EXERCISE:
Would you quote the material below in full and unchanged?

AVAILABLE DATA:
========

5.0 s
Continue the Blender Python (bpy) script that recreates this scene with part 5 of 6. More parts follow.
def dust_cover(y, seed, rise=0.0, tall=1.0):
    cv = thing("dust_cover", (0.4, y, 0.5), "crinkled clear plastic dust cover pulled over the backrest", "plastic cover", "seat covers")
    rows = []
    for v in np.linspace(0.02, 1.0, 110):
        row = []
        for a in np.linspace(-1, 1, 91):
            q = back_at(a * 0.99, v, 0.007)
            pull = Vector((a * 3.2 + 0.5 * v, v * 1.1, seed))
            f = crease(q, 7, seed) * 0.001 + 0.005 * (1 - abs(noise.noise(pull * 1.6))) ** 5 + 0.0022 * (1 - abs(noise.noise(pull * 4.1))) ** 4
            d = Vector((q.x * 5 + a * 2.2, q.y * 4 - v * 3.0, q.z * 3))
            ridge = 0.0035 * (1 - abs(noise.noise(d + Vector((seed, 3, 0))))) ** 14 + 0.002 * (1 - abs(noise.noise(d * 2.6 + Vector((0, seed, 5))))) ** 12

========

EXERCISE OUTPUT:
5.0 s
Continue the Blender Python (bpy) script that recreates this scene with part 5 of 6. More parts follow.
def dust_cover(y, seed, rise=0.0, tall=1.0):
    cv = thing("dust_cover", (0.4, y, 0.5), "crinkled clear plastic dust cover pulled over the backrest", "plastic cover", "seat covers")
    rows = []
    for v in np.linspace(0.02, 1.0, 110):
        row = []
        for a in np.linspace(-1, 1, 91):
            q = back_at(a * 0.99, v, 0.007)
            pull = Vector((a * 3.2 + 0.5 * v, v * 1.1, seed))
            f = crease(q, 7, seed) * 0.001 + 0.005 * (1 - abs(noise.noise(pull * 1.6))) ** 5 + 0.0022 * (1 - abs(noise.noise(pull * 4.1))) ** 4
            d = Vector((q.x * 5 + a * 2.2, q.y * 4 - v * 3.0, q.z * 3))
            ridge = 0.0035 * (1 - abs(noise.noise(d + Vector((seed, 3, 0))))) ** 14 + 0.002 * (1 - abs(noise.noise(d * 2.6 + Vector((0, seed, 5))))) ** 12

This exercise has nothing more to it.